───── Dataset rows
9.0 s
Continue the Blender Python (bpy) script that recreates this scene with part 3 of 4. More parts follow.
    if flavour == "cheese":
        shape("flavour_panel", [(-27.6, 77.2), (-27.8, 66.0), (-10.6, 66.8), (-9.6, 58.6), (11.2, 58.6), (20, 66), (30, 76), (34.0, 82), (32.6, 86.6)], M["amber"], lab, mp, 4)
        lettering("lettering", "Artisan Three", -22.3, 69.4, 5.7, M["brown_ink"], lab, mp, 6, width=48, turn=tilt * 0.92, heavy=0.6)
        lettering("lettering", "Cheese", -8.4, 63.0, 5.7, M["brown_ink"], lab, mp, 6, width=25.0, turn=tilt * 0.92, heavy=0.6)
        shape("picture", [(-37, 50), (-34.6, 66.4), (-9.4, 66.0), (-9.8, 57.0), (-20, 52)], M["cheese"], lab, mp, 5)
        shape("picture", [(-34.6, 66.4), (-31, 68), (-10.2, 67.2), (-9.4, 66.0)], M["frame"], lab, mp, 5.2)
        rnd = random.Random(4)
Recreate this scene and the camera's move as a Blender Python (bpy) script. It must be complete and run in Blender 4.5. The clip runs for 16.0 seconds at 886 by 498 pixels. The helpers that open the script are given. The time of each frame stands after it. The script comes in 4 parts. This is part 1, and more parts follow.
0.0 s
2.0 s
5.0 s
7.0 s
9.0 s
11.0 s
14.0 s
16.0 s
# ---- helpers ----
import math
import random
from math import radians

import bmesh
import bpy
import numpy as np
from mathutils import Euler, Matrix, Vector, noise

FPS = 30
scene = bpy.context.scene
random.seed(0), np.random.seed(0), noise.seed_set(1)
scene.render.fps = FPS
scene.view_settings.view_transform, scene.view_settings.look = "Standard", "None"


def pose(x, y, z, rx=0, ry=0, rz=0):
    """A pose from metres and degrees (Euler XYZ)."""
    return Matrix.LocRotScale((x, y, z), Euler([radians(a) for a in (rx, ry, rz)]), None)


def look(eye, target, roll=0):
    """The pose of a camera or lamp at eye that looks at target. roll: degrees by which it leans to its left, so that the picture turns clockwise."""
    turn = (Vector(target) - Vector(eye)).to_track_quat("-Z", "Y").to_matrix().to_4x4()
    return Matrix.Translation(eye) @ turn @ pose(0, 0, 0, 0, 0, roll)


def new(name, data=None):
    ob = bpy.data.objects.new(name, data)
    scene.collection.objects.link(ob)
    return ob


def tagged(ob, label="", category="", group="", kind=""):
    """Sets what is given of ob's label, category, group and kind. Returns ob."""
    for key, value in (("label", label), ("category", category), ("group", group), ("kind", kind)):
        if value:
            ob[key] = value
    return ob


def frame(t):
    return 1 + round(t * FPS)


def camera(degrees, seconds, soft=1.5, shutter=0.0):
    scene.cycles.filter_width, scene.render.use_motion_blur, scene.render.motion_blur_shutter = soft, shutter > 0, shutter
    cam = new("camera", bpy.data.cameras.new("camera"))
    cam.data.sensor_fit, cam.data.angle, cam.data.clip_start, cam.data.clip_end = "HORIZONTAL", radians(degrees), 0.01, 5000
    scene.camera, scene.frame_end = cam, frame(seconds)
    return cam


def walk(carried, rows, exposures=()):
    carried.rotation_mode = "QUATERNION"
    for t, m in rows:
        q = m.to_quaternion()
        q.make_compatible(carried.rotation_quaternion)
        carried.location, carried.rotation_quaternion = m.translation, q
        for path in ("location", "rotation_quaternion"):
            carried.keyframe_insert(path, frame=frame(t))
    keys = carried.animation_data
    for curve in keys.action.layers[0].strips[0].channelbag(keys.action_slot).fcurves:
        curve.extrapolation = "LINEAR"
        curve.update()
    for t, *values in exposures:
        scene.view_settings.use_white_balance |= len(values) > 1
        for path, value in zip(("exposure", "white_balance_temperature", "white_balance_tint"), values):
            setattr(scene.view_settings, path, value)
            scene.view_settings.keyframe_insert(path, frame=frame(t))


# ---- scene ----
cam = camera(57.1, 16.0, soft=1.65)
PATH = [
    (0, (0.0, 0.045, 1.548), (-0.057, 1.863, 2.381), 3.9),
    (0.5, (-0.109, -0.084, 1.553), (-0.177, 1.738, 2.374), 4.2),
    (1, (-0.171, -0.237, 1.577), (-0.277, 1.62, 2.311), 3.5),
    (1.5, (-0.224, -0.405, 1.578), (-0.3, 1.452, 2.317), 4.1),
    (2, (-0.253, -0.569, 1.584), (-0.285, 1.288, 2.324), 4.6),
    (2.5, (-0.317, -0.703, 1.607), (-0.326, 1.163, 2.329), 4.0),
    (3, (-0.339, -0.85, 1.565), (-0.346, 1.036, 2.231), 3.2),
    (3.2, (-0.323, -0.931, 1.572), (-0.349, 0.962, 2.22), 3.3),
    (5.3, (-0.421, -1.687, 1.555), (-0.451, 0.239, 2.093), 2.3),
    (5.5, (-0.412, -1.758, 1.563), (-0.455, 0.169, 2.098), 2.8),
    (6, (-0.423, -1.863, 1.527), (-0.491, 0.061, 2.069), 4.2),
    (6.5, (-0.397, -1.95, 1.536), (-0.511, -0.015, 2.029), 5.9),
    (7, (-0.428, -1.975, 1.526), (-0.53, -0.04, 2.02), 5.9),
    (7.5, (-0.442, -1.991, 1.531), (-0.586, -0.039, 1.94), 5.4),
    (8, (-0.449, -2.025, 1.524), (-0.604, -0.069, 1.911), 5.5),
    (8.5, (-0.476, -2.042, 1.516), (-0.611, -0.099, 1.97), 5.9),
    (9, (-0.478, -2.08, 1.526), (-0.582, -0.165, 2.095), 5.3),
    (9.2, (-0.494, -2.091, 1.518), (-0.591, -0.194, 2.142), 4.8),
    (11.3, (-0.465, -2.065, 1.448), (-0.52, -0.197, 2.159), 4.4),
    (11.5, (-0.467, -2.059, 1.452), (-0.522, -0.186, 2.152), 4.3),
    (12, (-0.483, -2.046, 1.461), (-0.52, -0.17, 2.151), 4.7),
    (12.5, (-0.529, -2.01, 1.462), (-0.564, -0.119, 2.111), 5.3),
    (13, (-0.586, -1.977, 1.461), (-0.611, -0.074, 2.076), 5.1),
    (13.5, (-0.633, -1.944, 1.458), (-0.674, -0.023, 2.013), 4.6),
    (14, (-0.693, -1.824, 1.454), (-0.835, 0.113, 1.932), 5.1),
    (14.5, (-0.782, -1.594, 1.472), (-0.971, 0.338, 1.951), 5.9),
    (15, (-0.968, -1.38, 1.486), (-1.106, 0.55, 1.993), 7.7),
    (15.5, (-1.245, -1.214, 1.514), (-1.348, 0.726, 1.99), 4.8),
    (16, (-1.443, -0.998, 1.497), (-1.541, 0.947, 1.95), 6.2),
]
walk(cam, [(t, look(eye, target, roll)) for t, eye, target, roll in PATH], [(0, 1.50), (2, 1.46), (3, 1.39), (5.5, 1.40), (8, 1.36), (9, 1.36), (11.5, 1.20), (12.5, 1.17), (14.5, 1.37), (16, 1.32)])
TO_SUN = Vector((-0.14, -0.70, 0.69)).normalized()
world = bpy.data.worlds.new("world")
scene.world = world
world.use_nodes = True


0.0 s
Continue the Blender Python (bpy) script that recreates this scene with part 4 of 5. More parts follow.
──────────
§ Task to carry out
Repeat the records exactly, including every line.

§ Completed task
9.0 s
Continue the Blender Python (bpy) script that recreates this scene with part 3 of 4. More parts follow.
    if flavour == "cheese":
        shape("flavour_panel", [(-27.6, 77.2), (-27.8, 66.0), (-10.6, 66.8), (-9.6, 58.6), (11.2, 58.6), (20, 66), (30, 76), (34.0, 82), (32.6, 86.6)], M["amber"], lab, mp, 4)
        lettering("lettering", "Artisan Three", -22.3, 69.4, 5.7, M["brown_ink"], lab, mp, 6, width=48, turn=tilt * 0.92, heavy=0.6)
        lettering("lettering", "Cheese", -8.4, 63.0, 5.7, M["brown_ink"], lab, mp, 6, width=25.0, turn=tilt * 0.92, heavy=0.6)
        shape("picture", [(-37, 50), (-34.6, 66.4), (-9.4, 66.0), (-9.8, 57.0), (-20, 52)], M["cheese"], lab, mp, 5)
        shape("picture", [(-34.6, 66.4), (-31, 68), (-10.2, 67.2), (-9.4, 66.0)], M["frame"], lab, mp, 5.2)
        rnd = random.Random(4)
Recreate this scene and the camera's move as a Blender Python (bpy) script. It must be complete and run in Blender 4.5. The clip runs for 16.0 seconds at 886 by 498 pixels. The helpers that open the script are given. The time of each frame stands after it. The script comes in 4 parts. This is part 1, and more parts follow.
0.0 s
2.0 s
5.0 s
7.0 s
9.0 s
11.0 s
14.0 s
16.0 s
# ---- helpers ----
import math
import random
from math import radians

import bmesh
import bpy
import numpy as np
from mathutils import Euler, Matrix, Vector, noise

FPS = 30
scene = bpy.context.scene
random.seed(0), np.random.seed(0), noise.seed_set(1)
scene.render.fps = FPS
scene.view_settings.view_transform, scene.view_settings.look = "Standard", "None"


def pose(x, y, z, rx=0, ry=0, rz=0):
    """A pose from metres and degrees (Euler XYZ)."""
    return Matrix.LocRotScale((x, y, z), Euler([radians(a) for a in (rx, ry, rz)]), None)


def look(eye, target, roll=0):
    """The pose of a camera or lamp at eye that looks at target. roll: degrees by which it leans to its left, so that the picture turns clockwise."""
    turn = (Vector(target) - Vector(eye)).to_track_quat("-Z", "Y").to_matrix().to_4x4()
    return Matrix.Translation(eye) @ turn @ pose(0, 0, 0, 0, 0, roll)


def new(name, data=None):
    ob = bpy.data.objects.new(name, data)
    scene.collection.objects.link(ob)
    return ob


def tagged(ob, label="", category="", group="", kind=""):
    """Sets what is given of ob's label, category, group and kind. Returns ob."""
    for key, value in (("label", label), ("category", category), ("group", group), ("kind", kind)):
        if value:
            ob[key] = value
    return ob


def frame(t):
    return 1 + round(t * FPS)


def camera(degrees, seconds, soft=1.5, shutter=0.0):
    scene.cycles.filter_width, scene.render.use_motion_blur, scene.render.motion_blur_shutter = soft, shutter > 0, shutter
    cam = new("camera", bpy.data.cameras.new("camera"))
    cam.data.sensor_fit, cam.data.angle, cam.data.clip_start, cam.data.clip_end = "HORIZONTAL", radians(degrees), 0.01, 5000
    scene.camera, scene.frame_end = cam, frame(seconds)
    return cam


def walk(carried, rows, exposures=()):
    carried.rotation_mode = "QUATERNION"
    for t, m in rows:
        q = m.to_quaternion()
        q.make_compatible(carried.rotation_quaternion)
        carried.location, carried.rotation_quaternion = m.translation, q
        for path in ("location", "rotation_quaternion"):
            carried.keyframe_insert(path, frame=frame(t))
    keys = carried.animation_data
    for curve in keys.action.layers[0].strips[0].channelbag(keys.action_slot).fcurves:
        curve.extrapolation = "LINEAR"
        curve.update()
    for t, *values in exposures:
        scene.view_settings.use_white_balance |= len(values) > 1
        for path, value in zip(("exposure", "white_balance_temperature", "white_balance_tint"), values):
            setattr(scene.view_settings, path, value)
            scene.view_settings.keyframe_insert(path, frame=frame(t))


# ---- scene ----
cam = camera(57.1, 16.0, soft=1.65)
PATH = [
    (0, (0.0, 0.045, 1.548), (-0.057, 1.863, 2.381), 3.9),
    (0.5, (-0.109, -0.084, 1.553), (-0.177, 1.738, 2.374), 4.2),
    (1, (-0.171, -0.237, 1.577), (-0.277, 1.62, 2.311), 3.5),
    (1.5, (-0.224, -0.405, 1.578), (-0.3, 1.452, 2.317), 4.1),
    (2, (-0.253, -0.569, 1.584), (-0.285, 1.288, 2.324), 4.6),
    (2.5, (-0.317, -0.703, 1.607), (-0.326, 1.163, 2.329), 4.0),
    (3, (-0.339, -0.85, 1.565), (-0.346, 1.036, 2.231), 3.2),
    (3.2, (-0.323, -0.931, 1.572), (-0.349, 0.962, 2.22), 3.3),
    (5.3, (-0.421, -1.687, 1.555), (-0.451, 0.239, 2.093), 2.3),
    (5.5, (-0.412, -1.758, 1.563), (-0.455, 0.169, 2.098), 2.8),
    (6, (-0.423, -1.863, 1.527), (-0.491, 0.061, 2.069), 4.2),
    (6.5, (-0.397, -1.95, 1.536), (-0.511, -0.015, 2.029), 5.9),
    (7, (-0.428, -1.975, 1.526), (-0.53, -0.04, 2.02), 5.9),
    (7.5, (-0.442, -1.991, 1.531), (-0.586, -0.039, 1.94), 5.4),
    (8, (-0.449, -2.025, 1.524), (-0.604, -0.069, 1.911), 5.5),
    (8.5, (-0.476, -2.042, 1.516), (-0.611, -0.099, 1.97), 5.9),
    (9, (-0.478, -2.08, 1.526), (-0.582, -0.165, 2.095), 5.3),
    (9.2, (-0.494, -2.091, 1.518), (-0.591, -0.194, 2.142), 4.8),
    (11.3, (-0.465, -2.065, 1.448), (-0.52, -0.197, 2.159), 4.4),
    (11.5, (-0.467, -2.059, 1.452), (-0.522, -0.186, 2.152), 4.3),
    (12, (-0.483, -2.046, 1.461), (-0.52, -0.17, 2.151), 4.7),
    (12.5, (-0.529, -2.01, 1.462), (-0.564, -0.119, 2.111), 5.3),
    (13, (-0.586, -1.977, 1.461), (-0.611, -0.074, 2.076), 5.1),
    (13.5, (-0.633, -1.944, 1.458), (-0.674, -0.023, 2.013), 4.6),
    (14, (-0.693, -1.824, 1.454), (-0.835, 0.113, 1.932), 5.1),
    (14.5, (-0.782, -1.594, 1.472), (-0.971, 0.338, 1.951), 5.9),
    (15, (-0.968, -1.38, 1.486), (-1.106, 0.55, 1.993), 7.7),
    (15.5, (-1.245, -1.214, 1.514), (-1.348, 0.726, 1.99), 4.8),
    (16, (-1.443, -0.998, 1.497), (-1.541, 0.947, 1.95), 6.2),
]
walk(cam, [(t, look(eye, target, roll)) for t, eye, target, roll in PATH], [(0, 1.50), (2, 1.46), (3, 1.39), (5.5, 1.40), (8, 1.36), (9, 1.36), (11.5, 1.20), (12.5, 1.17), (14.5, 1.37), (16, 1.32)])
TO_SUN = Vector((-0.14, -0.70, 0.69)).normalized()
world = bpy.data.worlds.new("world")
scene.world = world
world.use_nodes = True


0.0 s
Continue the Blender Python (bpy) script that recreates this scene with part 4 of 5. More parts follow.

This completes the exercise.